Copy all lines that contain the word "recreates".

-- start Information supplied --

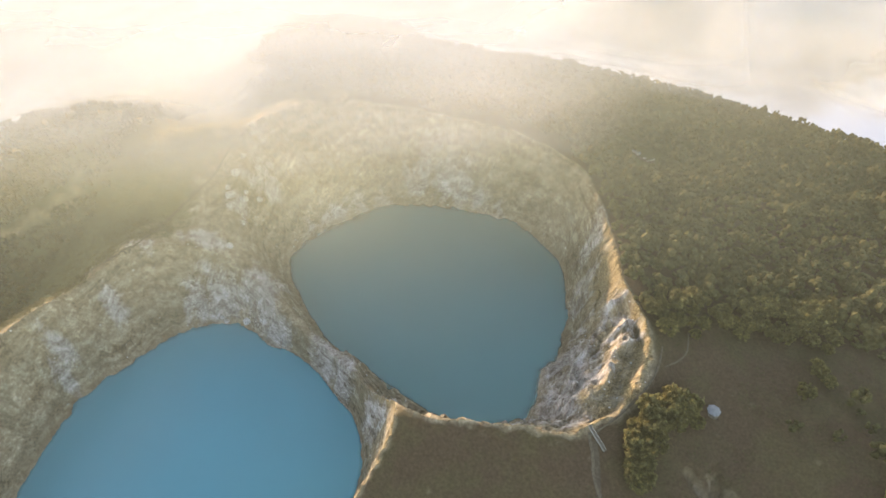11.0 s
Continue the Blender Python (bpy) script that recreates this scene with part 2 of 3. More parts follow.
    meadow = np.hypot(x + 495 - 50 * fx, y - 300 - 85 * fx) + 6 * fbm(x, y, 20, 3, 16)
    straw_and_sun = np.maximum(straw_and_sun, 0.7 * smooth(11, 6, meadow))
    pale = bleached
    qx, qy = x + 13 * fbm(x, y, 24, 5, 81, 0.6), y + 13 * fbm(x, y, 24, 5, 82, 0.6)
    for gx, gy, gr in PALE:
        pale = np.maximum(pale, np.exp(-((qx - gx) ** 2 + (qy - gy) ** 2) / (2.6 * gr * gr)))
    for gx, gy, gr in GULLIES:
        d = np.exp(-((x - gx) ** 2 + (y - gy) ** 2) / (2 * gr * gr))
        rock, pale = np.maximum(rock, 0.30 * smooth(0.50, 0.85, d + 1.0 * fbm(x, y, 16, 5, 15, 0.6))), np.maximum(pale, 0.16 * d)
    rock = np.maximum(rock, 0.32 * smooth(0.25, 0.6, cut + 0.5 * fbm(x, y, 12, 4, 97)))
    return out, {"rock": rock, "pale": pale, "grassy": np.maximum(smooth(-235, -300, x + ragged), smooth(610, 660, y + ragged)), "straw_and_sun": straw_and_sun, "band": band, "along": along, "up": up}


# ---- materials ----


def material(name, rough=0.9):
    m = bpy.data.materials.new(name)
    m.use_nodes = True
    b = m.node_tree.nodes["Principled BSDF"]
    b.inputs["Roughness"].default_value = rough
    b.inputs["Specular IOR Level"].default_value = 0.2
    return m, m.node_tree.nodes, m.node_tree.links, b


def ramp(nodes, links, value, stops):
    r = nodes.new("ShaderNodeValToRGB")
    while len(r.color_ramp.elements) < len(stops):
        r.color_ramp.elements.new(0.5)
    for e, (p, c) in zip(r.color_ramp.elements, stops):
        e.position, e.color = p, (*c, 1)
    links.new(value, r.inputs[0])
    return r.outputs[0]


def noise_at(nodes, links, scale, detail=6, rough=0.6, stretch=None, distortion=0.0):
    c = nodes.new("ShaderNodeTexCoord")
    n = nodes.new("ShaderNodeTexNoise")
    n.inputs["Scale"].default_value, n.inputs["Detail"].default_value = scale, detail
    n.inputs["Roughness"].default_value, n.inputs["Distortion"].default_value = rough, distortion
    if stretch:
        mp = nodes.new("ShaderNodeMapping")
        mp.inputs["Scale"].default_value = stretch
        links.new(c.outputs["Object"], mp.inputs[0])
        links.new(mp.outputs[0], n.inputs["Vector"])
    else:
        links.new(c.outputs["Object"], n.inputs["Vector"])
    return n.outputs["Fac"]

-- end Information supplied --
-- start Information supplied --

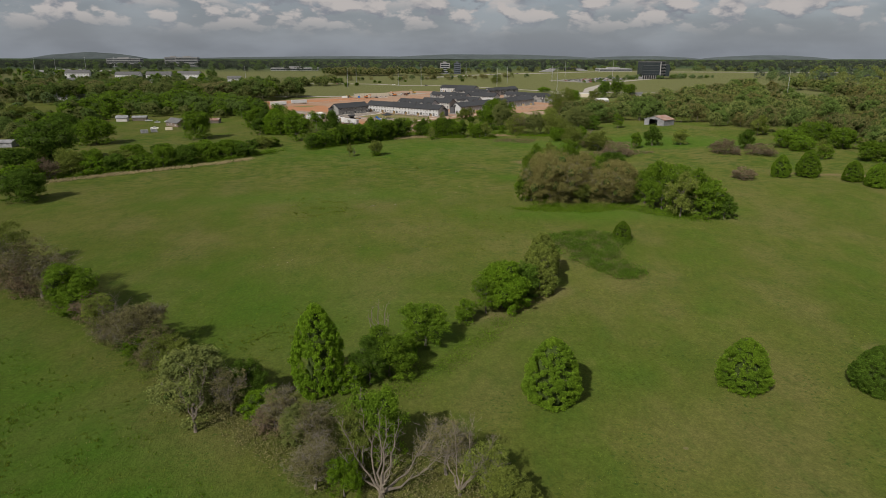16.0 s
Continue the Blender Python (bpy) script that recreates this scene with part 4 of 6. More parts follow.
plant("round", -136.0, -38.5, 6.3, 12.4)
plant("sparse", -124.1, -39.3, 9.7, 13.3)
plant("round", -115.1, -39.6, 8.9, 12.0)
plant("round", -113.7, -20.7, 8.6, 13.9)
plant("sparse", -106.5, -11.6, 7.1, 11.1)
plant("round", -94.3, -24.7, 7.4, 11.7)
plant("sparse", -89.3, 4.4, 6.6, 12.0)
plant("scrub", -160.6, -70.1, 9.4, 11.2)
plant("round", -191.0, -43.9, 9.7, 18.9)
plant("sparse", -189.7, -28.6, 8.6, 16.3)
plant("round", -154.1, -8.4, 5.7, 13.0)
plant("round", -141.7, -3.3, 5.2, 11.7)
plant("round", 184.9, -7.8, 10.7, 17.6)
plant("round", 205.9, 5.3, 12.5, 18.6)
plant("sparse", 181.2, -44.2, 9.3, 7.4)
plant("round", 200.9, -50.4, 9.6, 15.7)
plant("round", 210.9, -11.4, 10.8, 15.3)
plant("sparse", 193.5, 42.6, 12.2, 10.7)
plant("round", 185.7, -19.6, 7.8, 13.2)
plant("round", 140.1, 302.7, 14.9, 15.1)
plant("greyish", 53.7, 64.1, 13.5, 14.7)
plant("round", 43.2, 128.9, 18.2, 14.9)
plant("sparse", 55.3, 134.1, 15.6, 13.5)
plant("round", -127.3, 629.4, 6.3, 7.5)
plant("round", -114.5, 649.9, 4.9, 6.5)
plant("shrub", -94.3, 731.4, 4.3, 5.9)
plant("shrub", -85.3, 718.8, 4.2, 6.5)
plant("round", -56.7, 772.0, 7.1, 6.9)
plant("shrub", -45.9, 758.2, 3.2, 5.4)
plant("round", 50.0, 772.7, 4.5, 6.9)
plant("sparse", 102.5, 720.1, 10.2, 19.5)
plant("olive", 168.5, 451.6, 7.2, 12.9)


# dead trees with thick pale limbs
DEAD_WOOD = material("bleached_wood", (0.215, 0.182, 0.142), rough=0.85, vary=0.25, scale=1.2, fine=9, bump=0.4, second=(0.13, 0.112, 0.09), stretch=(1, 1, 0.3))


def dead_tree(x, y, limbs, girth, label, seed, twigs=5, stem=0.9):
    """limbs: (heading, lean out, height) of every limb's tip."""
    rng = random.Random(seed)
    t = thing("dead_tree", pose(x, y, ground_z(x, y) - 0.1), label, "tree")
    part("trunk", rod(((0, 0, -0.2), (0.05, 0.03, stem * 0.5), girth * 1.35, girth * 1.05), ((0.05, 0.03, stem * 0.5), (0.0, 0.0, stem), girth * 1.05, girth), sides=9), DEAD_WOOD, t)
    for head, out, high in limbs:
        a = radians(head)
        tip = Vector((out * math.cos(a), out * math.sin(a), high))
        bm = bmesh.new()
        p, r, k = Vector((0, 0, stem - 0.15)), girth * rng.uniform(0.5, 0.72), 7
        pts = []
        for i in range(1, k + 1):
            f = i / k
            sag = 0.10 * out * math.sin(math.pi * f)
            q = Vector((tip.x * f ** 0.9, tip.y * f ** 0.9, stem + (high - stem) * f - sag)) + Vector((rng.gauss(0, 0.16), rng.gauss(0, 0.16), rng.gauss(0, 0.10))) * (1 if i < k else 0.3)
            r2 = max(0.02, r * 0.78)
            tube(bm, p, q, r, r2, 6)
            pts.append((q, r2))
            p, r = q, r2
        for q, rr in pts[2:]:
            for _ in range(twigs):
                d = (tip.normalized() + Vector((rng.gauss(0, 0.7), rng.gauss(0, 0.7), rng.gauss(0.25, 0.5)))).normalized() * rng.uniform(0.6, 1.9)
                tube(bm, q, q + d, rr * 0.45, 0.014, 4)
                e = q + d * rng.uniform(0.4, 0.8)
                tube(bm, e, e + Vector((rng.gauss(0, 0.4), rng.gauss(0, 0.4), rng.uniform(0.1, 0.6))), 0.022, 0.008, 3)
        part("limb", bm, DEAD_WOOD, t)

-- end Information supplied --
-- start Information supplied --

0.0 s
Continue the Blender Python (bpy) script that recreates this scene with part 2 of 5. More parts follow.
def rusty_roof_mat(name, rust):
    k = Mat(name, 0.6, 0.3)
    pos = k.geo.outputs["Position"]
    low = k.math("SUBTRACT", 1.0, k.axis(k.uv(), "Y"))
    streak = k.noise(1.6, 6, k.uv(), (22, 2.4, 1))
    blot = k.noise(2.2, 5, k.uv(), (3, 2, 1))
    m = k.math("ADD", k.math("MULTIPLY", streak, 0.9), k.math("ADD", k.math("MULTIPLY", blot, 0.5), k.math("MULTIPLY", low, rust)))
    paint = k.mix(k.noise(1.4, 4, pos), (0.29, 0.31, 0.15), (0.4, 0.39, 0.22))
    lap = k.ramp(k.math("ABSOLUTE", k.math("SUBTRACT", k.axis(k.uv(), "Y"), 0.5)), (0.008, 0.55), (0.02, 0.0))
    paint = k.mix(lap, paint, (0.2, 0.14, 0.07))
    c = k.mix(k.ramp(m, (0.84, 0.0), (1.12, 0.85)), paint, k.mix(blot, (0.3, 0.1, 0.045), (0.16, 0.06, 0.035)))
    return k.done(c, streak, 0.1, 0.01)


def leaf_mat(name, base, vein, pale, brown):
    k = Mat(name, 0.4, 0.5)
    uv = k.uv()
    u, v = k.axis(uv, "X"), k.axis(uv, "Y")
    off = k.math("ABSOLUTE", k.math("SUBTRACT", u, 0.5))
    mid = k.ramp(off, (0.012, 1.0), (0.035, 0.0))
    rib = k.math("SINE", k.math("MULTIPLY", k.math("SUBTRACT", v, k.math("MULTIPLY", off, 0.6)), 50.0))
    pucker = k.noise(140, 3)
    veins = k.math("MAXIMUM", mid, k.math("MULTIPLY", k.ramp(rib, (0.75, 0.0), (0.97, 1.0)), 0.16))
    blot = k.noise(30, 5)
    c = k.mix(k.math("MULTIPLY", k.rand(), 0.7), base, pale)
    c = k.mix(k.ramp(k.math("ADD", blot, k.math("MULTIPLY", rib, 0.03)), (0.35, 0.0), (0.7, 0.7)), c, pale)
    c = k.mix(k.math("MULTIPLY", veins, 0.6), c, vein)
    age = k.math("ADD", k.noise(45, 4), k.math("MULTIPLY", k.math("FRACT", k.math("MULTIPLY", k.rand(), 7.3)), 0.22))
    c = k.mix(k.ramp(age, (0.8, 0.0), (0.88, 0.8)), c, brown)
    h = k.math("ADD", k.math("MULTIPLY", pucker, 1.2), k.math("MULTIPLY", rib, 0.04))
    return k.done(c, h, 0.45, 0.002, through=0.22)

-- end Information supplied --

- **The output**
Continue the Blender Python (bpy) script that recreates this scene with part 2 of 3. More parts follow.
Continue the Blender Python (bpy) script that recreates this scene with part 4 of 6. More parts follow.
Continue the Blender Python (bpy) script that recreates this scene with part 2 of 5. More parts follow.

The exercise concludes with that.